Saturday, December 29, 2012

Ringing in a Puffy Christmas Eve En Croute




The Cute Gardener and I are very fond of making our own traditions that are customized to us and unlike the normal ones we grew up with, not that there is anything wrong with those. This has meant eating Chinese food on the Fourth of July in the basement bowels of San Francisco’s Chinatown; creating private in-home tastings of food and drink away from the party-goer social world of New Year’s Eve; and for the past two grand occasions it has meant starting the meal with crackling, cold oysters. We even discovered a way to treat the occasional odd oyster swimming with the funky stuff by elevating it in a fluffy, egg yolk heavy, olive oil fried, fresh omelet.

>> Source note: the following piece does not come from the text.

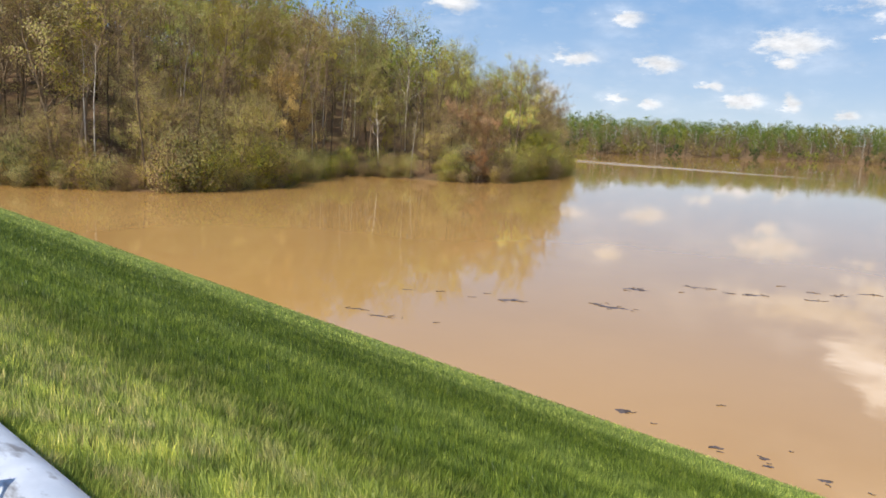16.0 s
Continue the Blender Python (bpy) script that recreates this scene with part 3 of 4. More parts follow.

Because we eat out so much, many of our favorite co-created rituals tend to be the ones that take place in the kitchens of our own homes. For Christmas Eve dinner this year, this meant starting a new annual event where we would dine in together, cook a meal together, and all that mattered is that whatever we cooked would be somehow integrated into puff pastry.

I have been an ardent fan of puff pastry ever since falling head over heels in love with it when I made mustard batons with it earlier this year. You just can’t go wrong with this brilliant creation of dough, painstakingly concocted by the a perpetual folding over method that means layers of flaky goodness when cooked, and multifaceted in that it can support any kind of dish from breakfast through dessert and in sweet or savory forms.

For our debut dinner in this vein, we chose to adapt Emeril Lagasse’s Fish en Croute with Lemon Butter Sauce . It had a little bit of French to satisfy the Cute Gardener’s butter lust and a little bit of green New Orleans spice and sass to cover my bohemian blood. I copied the recipe exactly save for two things. I didn’t spice the fish with Emeril’s Essence Blend because it would be too hot for my man, so instead I added a couple dashes of Penzey’s Tuscan Sunset blend but you could use any bevy of spices that float your boat. And I didn’t sieve mesh the lemon butter sauce at the end because all my lemon bits fell to mush anyway and I didn’t feel the need to do so and it turned out perfectly fine.




You can also use any kind of whitefish for this dish and we chose two large filets of fresh sole bought at the Santa Monica Seafood Company.


I found it was really important to place the cooked spinach on the fish in equally spaced out portions so that when the meal was done, every forkful from the belly of this creamy beast was an equal ratio of fish to veggie.

To make the lemon butter sauce, I chose a Clos Du Bois Sauvignon Blanc for the called for dry white. It was an excellent choice and smarted off well with the tart lemon, creating a tangy juxtaposition for the two sticks of butter. Poured over the final presented puff pastry fish, browned in an egg wash, the sauce brought together the meal with a dose of swimmingly warm satisfaction.



Simply roasted carrots and three kinds of sautéed mushrooms (baby bellas, white button and a few shiitake) were the only sides needed for this overall decadent dish. It kicked off the weeklong food coma to come quite nicely and prepped our palates for the parade of holiday goodness that only comes around once a year along with the excuse to eat everything you want until the final relatives are gone.